The professor of psychiatry in neurology at the Gertrude H. Sergievsky Center at Columbia University Medical Center spoke about the possibility of using lithium for agitation in Alzheimer.
"It's been very difficult to treat symptoms of agitation and aggression in Alzheimer disease."
Davangere P. Devanand, MBBS, MD, a professor of psychiatry in neurology at the Gertrude H. Sergievsky Center at Columbia University Medical Center sat with NeurologyLive at the Alzheimer’s Association International Conference held in Chicago, Illinois, to talk about the difficulty in treating symptoms of agitation in Alzheimer disease, and the possibility of using lithium for it.

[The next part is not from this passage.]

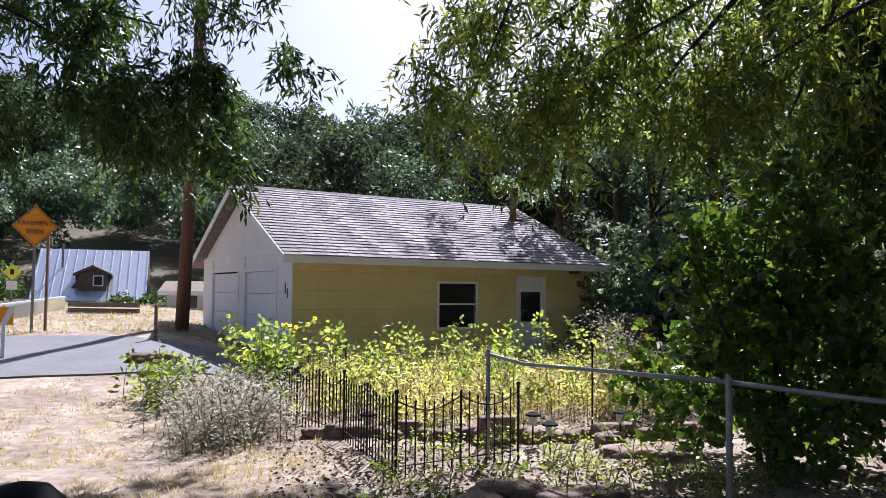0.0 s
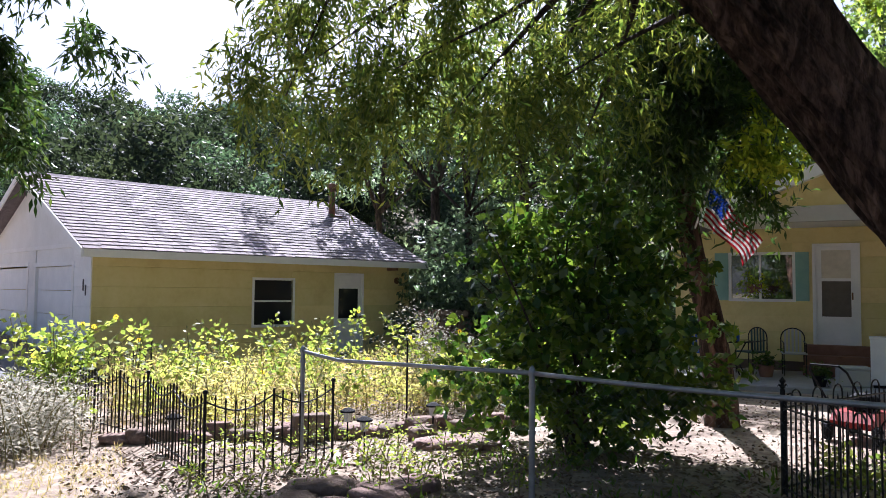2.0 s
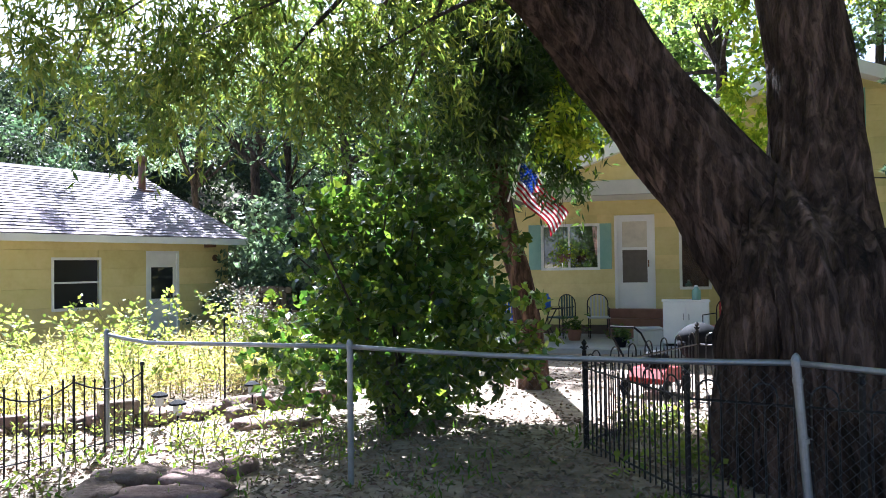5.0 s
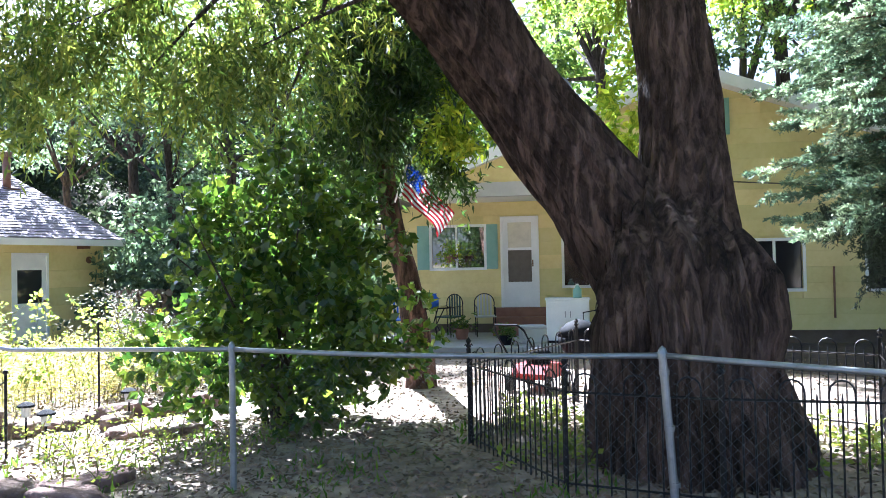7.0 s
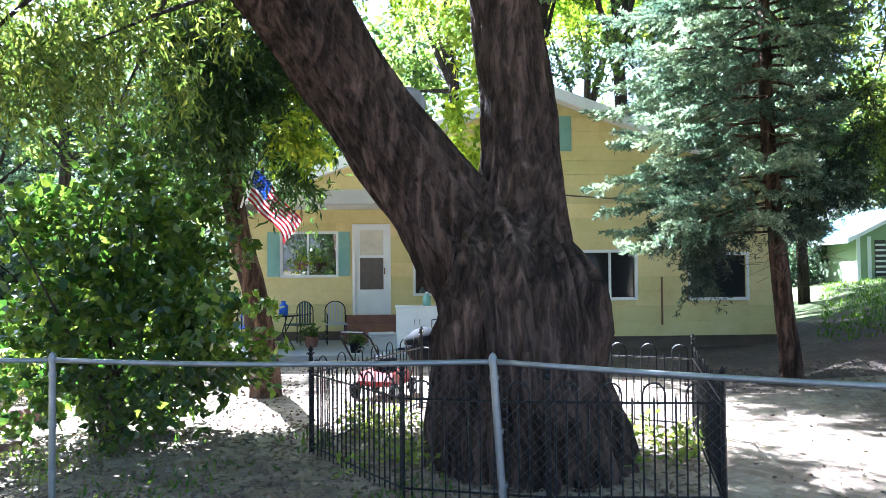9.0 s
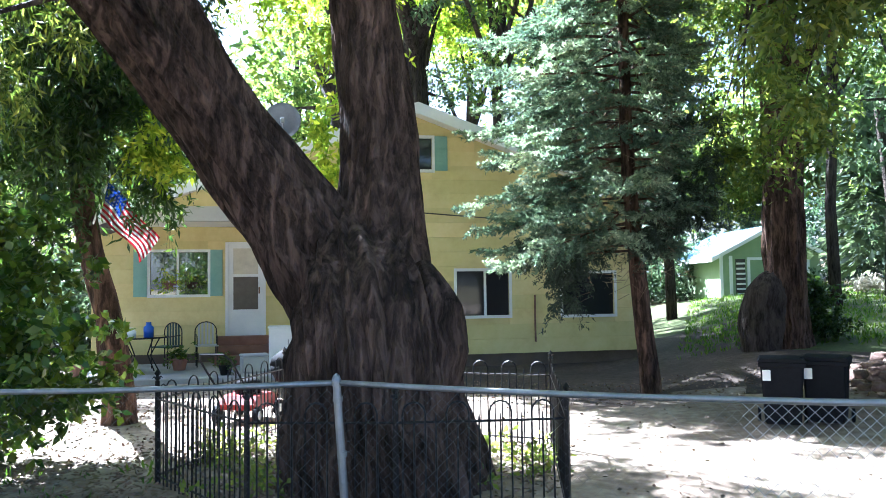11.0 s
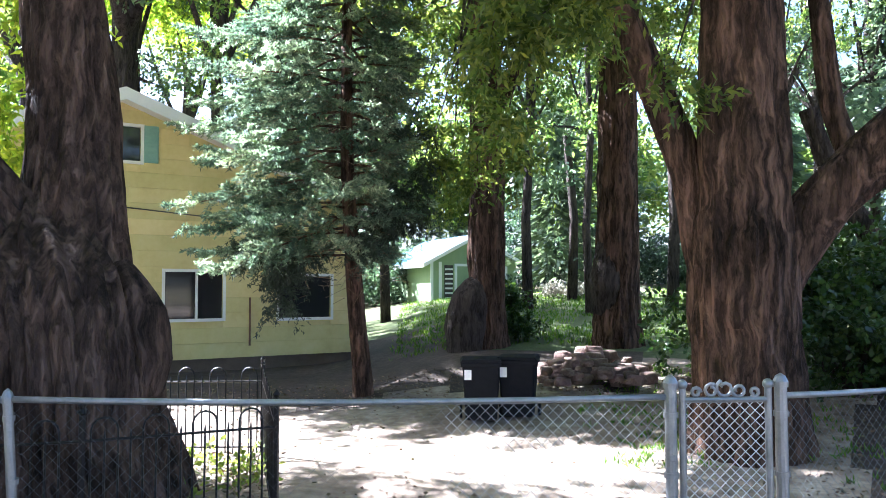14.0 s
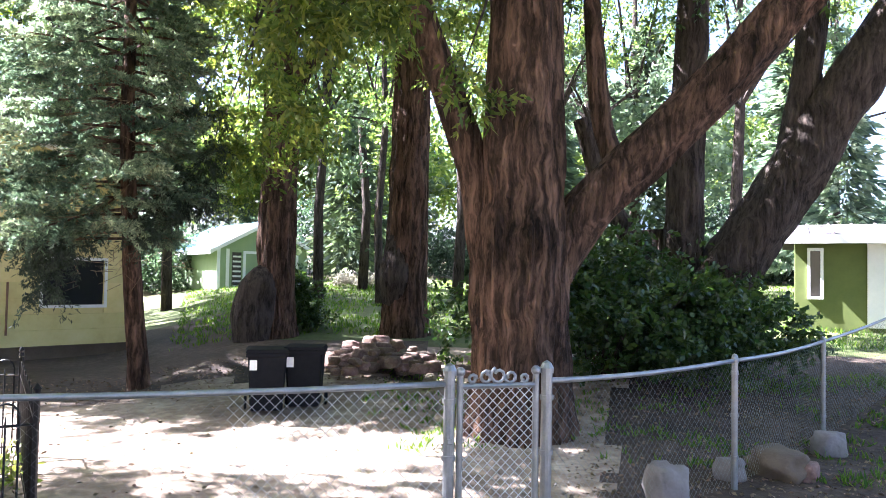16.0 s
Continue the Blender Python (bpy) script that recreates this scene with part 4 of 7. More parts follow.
def make_spruce():
    """A spruce of separate boughs: each carries flat side sprays, each spray a brush of short needles."""
    b = at(70.2, 12.4)
    T = thing("spruce_tree", Matrix.Translation(b), "blue spruce with bare reddish lower trunk beside the house", "tree")
    bark_trunk("trunk", [(0.10, -0.06, -0.2), (0.06, -0.03, 0.4), (0, 0.02, 1.2), (-0.05, 0.08, 2.2), (-0.1, 0.14, 3.4), (-0.05, 0.2, 5.5), (0, 0.2, 10.0)], [0.18, 0.145, 0.13, 0.12, 0.105, 0.08, 0.02], T, M_BARK_RED, 51.0, 22)
    rng = np.random.default_rng(52)
    P, D, tw = [], [], []
    right = np.array([math.cos(radians(-71)), math.sin(radians(-71)), 0])
    up = np.array([0, 0, 1.0])
    count = 150
    for i in range(count):
        f = i / count
        z = 2.15 + 7.6 * f ** 1.05
        a = i * 2.39996 + rng.normal() * 0.3
        u = np.array([math.cos(a), math.sin(a), 0])
        reach = np.interp(z, [2.1, 2.8, 3.7, 5.5, 8.0, 10.0], [1.25, 1.75, 1.95, 1.6, 0.9, 0.2])
        L = reach * rng.uniform(0.6, 1.25) * (1.0 - 0.4 * float(u @ right))
        k = np.linspace(0, 1, 8)
        rise = rng.uniform(0.02, 0.2)
        fall = rng.uniform(0.25, 0.5)
        path = np.array([-0.05, 0.12, z]) + u * (k * L)[:, None] + up * ((rise * k - fall * k ** 2 + 0.18 * k ** 4) * L)[:, None]
        part("branch", tube(bmesh.new(), [tuple(q) for q in path[::2]] + [tuple(path[-1])], [0.026, 0.02, 0.013, 0.008, 0.004], 4), M_BARK_RED, T)
        n = int(L * 11) + 3
        for s in np.linspace(0.22, 1.0, n):
            q = np.array([np.interp(s, k, path[:, j]) for j in range(3)])
            for sg in ((1, -1) if s < 0.99 else (0,)):
                side = np.cross(u, up) * sg
                d = unit(u * 0.75 + side * 0.8 + up * rng.normal(-0.05, 0.16) + rng.normal(size=3) * 0.12)
                l = ((1 - s) * 0.38 * L + 0.13) * rng.uniform(0.6, 1.25)
                curve = -0.3 * rng.uniform(0, 1)
                m = int(l * 140) + 8
                t = rng.uniform(0.04 if s > 0.5 else 0.3, 1, (m, 1))
                pos = q + d * l * t + up * curve * l * t ** 2
                P.append(pos)
                D.append(unit(d * 0.85 + rng.normal(size=(m, 3)) * 0.5 + up * 0.12))
                w = up * 0.004
                e = q + d * l * 0.9 + up * curve * l * 0.8
                tw += [q - w, q + w, e + w * 0.4, e - w * 0.4]
    P, D = np.concatenate(P), np.concatenate(D)
    tagged(quads("needles", leaf_arrays(P, D, 0.075, 0.02, rng, 0.1), M_NEEDLE, T), "pale blue-green needle sprays")
    # dead inner twigs round the lower trunk
    for i in range(520):
        a, z = rng.uniform(0, 6.28), rng.uniform(1.7, 4.6)
        o = np.array([math.cos(a), math.sin(a), rng.normal(-0.2, 0.3)])
        q = np.array([-0.05, 0.12, z]) + o * rng.uniform(0.1, 0.8)
        e = q + unit(o + rng.normal(size=3) * 0.9) * rng.uniform(0.15, 0.45)
        w = np.cross(e - q, rng.normal(size=3))
        w = unit(w) * 0.005
        tw += [q - w, q + w, e + w * 0.4, e - w * 0.4]
    tagged(quads("inner_twig", np.array(tw), M_DEADTWIG, T), "bare tan inner twigs", kind="stuff")
    # Hanging clumps coloured as if in the crown's own shade.
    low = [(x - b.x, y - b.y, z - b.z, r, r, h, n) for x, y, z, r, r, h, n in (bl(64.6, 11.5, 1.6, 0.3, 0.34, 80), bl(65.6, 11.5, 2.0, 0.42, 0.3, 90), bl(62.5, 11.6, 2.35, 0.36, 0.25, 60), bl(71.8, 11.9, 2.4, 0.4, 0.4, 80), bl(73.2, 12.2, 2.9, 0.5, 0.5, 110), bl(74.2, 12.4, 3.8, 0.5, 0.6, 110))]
    crown(T, low, 26, 0.26, (0.07, 0.018), 0.9, M_NEEDLE_DARK, 54, "needles", "drooping inner needles, colour darkened for shade")
    return T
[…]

Devanand spoke about a trial he’s helping to conduct, funded by the National Institute on Aging, that is testing lithium, an affordable and generic option, in 80 patients with Alzheimer disease and symptoms of agitation. Currently, the available treatments consist mostly of antipsychotics, which can cause toxicity and have an FDA black box warning due to mortality risk. Lithium, which is the gold standard in treating bipolar disorder, is hypothesized to be able to address symptomatic fluctuations in patients with Alzheimer in low doses.
The trial, Devanand said, is a phase II, randomized, placebo-controlled, blinded trial and is going to utilize doses of 150 mg to 600 mg of daily lithium in patients, with a target blood level of 0.2 to 0.5. Thus far, 50 patients have been enrolled. If successful, the group of investigators will seek to confirm the results in a larger, phase III trial, he added.